____ Source excerpt
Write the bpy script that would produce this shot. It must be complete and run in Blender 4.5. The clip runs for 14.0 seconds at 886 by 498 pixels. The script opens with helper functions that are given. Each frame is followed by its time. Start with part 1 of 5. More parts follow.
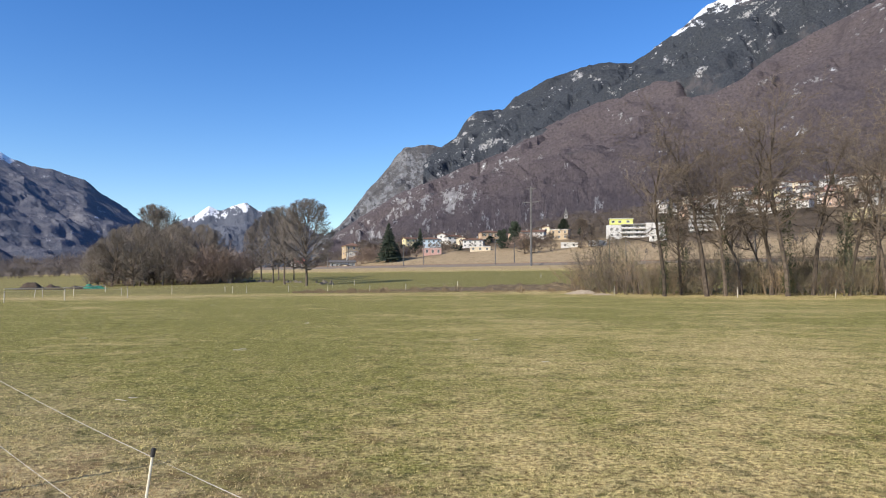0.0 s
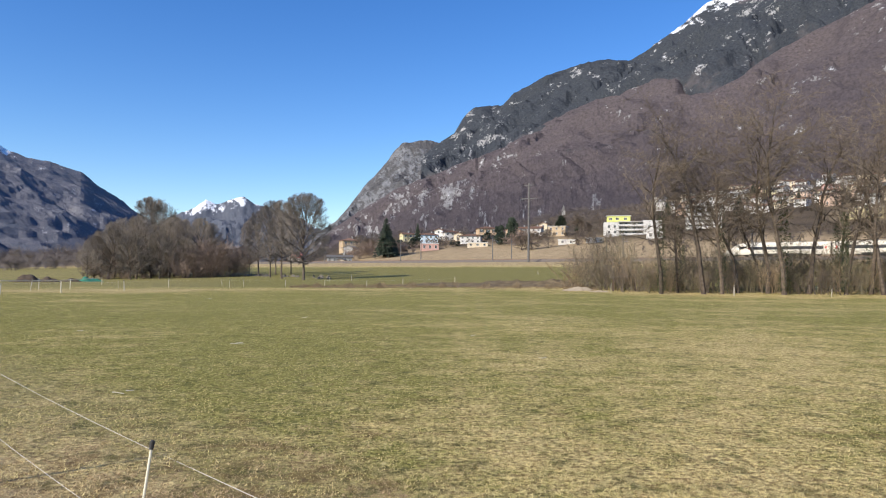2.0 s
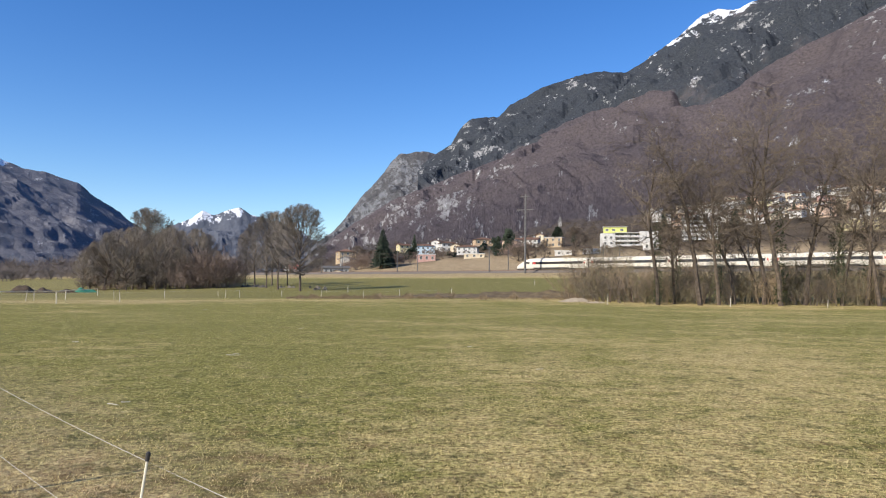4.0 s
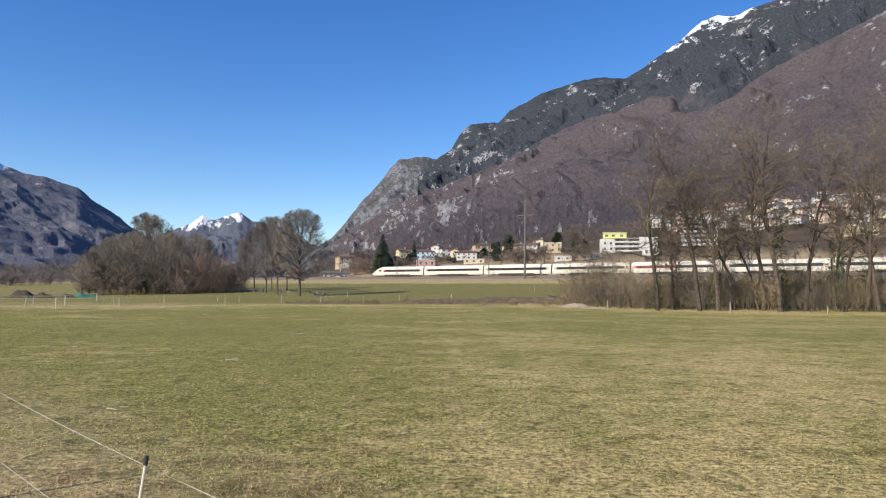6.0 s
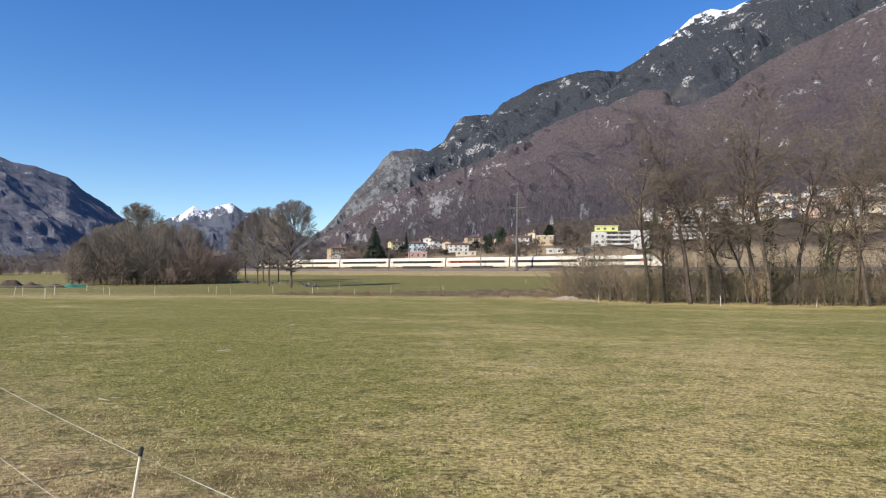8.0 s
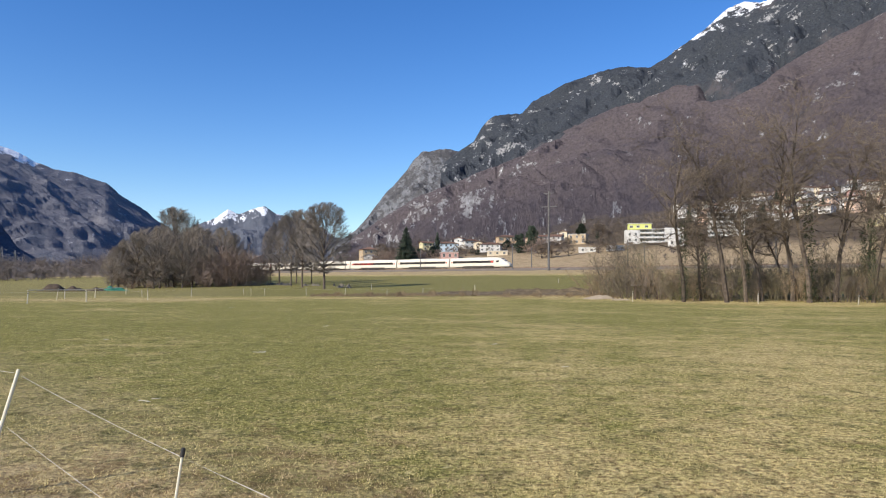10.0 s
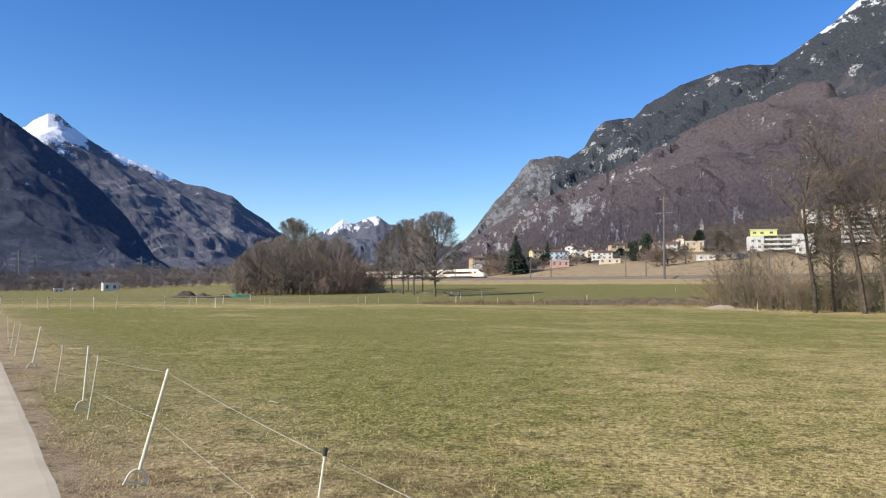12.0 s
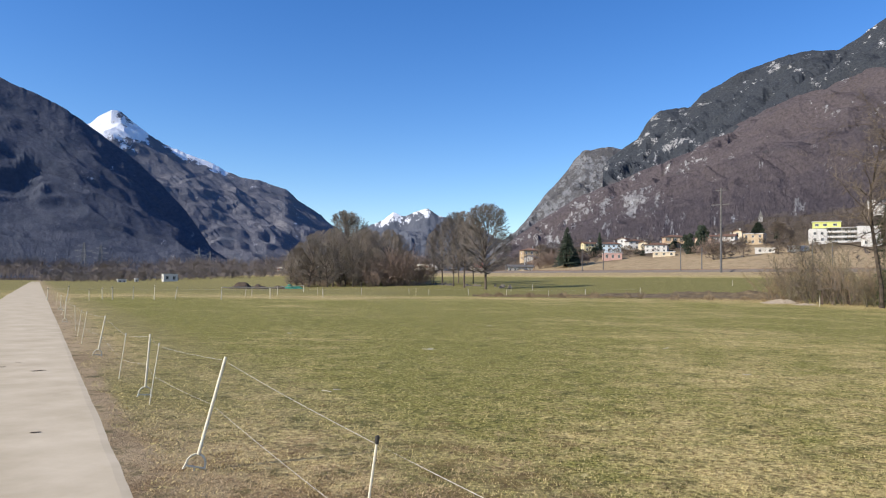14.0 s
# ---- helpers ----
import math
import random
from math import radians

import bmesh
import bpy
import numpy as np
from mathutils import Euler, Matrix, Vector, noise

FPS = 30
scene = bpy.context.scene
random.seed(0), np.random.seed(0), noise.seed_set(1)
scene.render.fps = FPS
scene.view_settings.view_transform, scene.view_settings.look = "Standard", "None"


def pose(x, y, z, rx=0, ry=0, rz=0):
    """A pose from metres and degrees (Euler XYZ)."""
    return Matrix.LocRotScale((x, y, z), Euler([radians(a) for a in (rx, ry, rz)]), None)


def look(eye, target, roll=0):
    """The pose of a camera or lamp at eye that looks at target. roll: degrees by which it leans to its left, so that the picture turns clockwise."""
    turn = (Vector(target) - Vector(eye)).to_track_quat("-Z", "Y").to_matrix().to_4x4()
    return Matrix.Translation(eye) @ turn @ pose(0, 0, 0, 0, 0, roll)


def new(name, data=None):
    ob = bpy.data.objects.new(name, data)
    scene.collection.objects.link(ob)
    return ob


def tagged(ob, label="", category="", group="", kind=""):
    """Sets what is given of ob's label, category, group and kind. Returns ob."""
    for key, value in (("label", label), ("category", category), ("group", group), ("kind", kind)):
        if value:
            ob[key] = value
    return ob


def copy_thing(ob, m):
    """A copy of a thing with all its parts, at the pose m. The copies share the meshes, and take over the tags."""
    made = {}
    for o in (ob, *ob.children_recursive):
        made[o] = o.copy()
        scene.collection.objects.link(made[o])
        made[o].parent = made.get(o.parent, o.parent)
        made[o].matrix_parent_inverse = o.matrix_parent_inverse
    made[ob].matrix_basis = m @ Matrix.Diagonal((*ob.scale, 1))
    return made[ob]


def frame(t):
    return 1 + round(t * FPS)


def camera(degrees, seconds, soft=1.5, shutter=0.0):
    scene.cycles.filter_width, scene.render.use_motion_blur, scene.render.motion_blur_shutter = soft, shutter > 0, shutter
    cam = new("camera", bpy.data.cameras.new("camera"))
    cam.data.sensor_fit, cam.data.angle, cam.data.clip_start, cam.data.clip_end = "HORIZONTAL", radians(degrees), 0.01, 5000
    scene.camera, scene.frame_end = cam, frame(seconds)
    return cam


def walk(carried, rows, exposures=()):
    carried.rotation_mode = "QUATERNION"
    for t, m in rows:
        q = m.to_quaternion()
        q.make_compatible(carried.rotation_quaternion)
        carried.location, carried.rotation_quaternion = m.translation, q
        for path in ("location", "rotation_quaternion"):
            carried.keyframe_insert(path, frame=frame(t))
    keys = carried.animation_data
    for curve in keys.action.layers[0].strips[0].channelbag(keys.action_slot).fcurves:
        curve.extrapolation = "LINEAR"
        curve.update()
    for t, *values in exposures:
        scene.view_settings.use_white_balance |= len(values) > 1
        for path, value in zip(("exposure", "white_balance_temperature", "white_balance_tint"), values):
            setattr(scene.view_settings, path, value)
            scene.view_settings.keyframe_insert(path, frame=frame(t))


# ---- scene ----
cam = camera(64.17, 14.0, soft=1.15)

# seconds, x, y, z, tilt, lean, turn: a hand-held pan from one standpoint on the lane
PATH = [
    (0, 0.018, 0.0, 1.600, 2.60, 0.00, -0.00),
    (0.5, 0.013, 0.0, 1.595, 1.36, -1.24, 0.28),
    (1, 0.016, 0.0, 1.595, 1.63, -0.91, -0.42),
    (1.5, 0.009, 0.0, 1.592, 2.07, -0.52, -0.39),
    (2, 0.003, 0.0, 1.597, 2.25, -0.49, -0.24),
    (2.5, 0.002, 0.0, 1.587, 2.23, -0.56, -0.54),
    (3, -0.005, 0.0, 1.594, 2.46, -0.41, -0.47),
    (5.5, 0.002, 0.0, 1.596, 3.69, -0.70, -0.59),
    (6, 0.000, 0.0, 1.589, 3.58, -0.59, -0.54),
    (6.5, -0.003, 0.0, 1.582, 3.01, -1.38, -0.92),
    (7, 0.002, 0.0, 1.584, 2.66, -1.53, -1.73),
    (7.5, -0.011, 0.0, 1.587, 2.95, -1.20, -1.56),
    (10, -0.035, 0.0, 1.595, 2.93, -0.36, 1.36),
    (10.5, -0.067, 0.0, 1.590, 2.98, -0.51, 2.81),
    (11, -0.103, 0.0, 1.589, 3.03, -0.80, 4.98),
    (11.5, -0.142, 0.0, 1.584, 3.40, -0.65, 7.77),
    (12, -0.156, 0.0, 1.581, 3.53, -0.63, 10.21),
    (12.5, -0.156, 0.0, 1.578, 3.51, -0.81, 11.86),
    (13, -0.149, 0.0, 1.573, 3.50, -0.55, 12.73),
    (13.5, -0.149, 0.0, 1.572, 3.15, -0.59, 13.41),
    (14, -0.158, 0.0, 1.572, 2.86, -0.93, 14.29),
]
walk(cam, [(t, pose(x, y, z, 90 + p, r, h)) for t, x, y, z, p, r, h in PATH],
     [(0, 0.48), (1, 0.51), (3, 0.48), (5.5, 0.38), (7.5, 0.37), (10, 0.42), (11.5, 0.46), (14, 0.45)])

# ---- light: clear winter day, sun behind the left shoulder ----
SUN_AZ, SUN_EL = -129.0, 33.0          # bearing clockwise from +y, height
world = bpy.data.worlds.new("world")
scene.world = world
world.use_nodes = True
_wn = world.node_tree
_sky = _wn.nodes.new("ShaderNodeTexSky")
_sky.sky_type = "NISHITA"
_sky.sun_disc = False
_sky.sun_elevation = radians(SUN_EL)
_sky.sun_rotation = radians(SUN_AZ)
_sky.altitude = 250
_sky.air_density, _sky.dust_density, _sky.ozone_density = 1.0, 0.15, 3.0
_hs = _wn.nodes.new("ShaderNodeHueSaturation")
_hs.inputs["Saturation"].default_value = 1.31
_hs.inputs["Hue"].default_value = 0.512
_hs.inputs["Value"].default_value = 1.27
_wn.links.new(_sky.outputs[0], _hs.inputs["Color"])
_wn.links.new(_hs.outputs[0], _wn.nodes["Background"].inputs[0])
_wn.nodes["Background"].inputs[1].default_value = 0.10
sun = new("sun", bpy.data.lights.new("sun", "SUN"))
sun.data.energy, sun.data.angle, sun.data.color = 4.6, radians(0.53), (1.0, 0.915, 0.79)
_sd = Vector((math.sin(radians(SUN_AZ)) * math.cos(radians(SUN_EL)), math.cos(radians(SUN_AZ)) * math.cos(radians(SUN_EL)), math.sin(radians(SUN_EL))))
sun.matrix_world = look(_sd * 60, (0, 0, 0))

# ---- materials ----
def nodes_of(name, rough=0.8, metal=0.0, spec=0.3):
    m = bpy.data.materials.new(name)
    m.use_nodes = True
    nt = m.node_tree
    b = nt.nodes["Principled BSDF"]
    b.inputs["Roughness"].default_value = rough
    b.inputs["Metallic"].default_value = metal
    b.inputs["Specular IOR Level"].default_value = spec
    return m, nt, b


def add(nt, kind, **sets):
    n = nt.nodes.new(kind)
    for k, v in sets.items():
        n.inputs[k.replace("_", " ")].default_value = v
    return n


def noise_node(nt, scale, detail=4.0, rough=0.55, coord="Object", stretch=None):
    tc = nt.nodes.new("ShaderNodeTexCoord")
    n = add(nt, "ShaderNodeTexNoise", Scale=scale, Detail=detail, Roughness=rough)
    src = tc.outputs[coord]
    if stretch:
        mp = nt.nodes.new("ShaderNodeMapping")
        mp.inputs["Scale"].default_value = stretch
        nt.links.new(src, mp.inputs[0])
        src = mp.outputs[0]
    nt.links.new(src, n.inputs["Vector"])
    return n.outputs["Fac"]


def span(nt, src, lo, hi, to0=0.0, to1=1.0):
    n = add(nt, "ShaderNodeMapRange")
    n.inputs[1].default_value, n.inputs[2].default_value = lo, hi
    n.inputs[3].default_value, n.inputs[4].default_value = to0, to1
    nt.links.new(src, n.inputs[0])
    return n.outputs[0]


def arith(nt, op, a, b):
    n = nt.nodes.new("ShaderNodeMath")
    n.operation = op
    for i, v in enumerate((a, b)):
        if isinstance(v, (int, float)):
            n.inputs[i].default_value = v
        else:
            nt.links.new(v, n.inputs[i])
    return n.outputs[0]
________
**Stated problem**
Calculate how many lines of the material include the string "roll", and state that number by itself.

**Answer to the problem**
3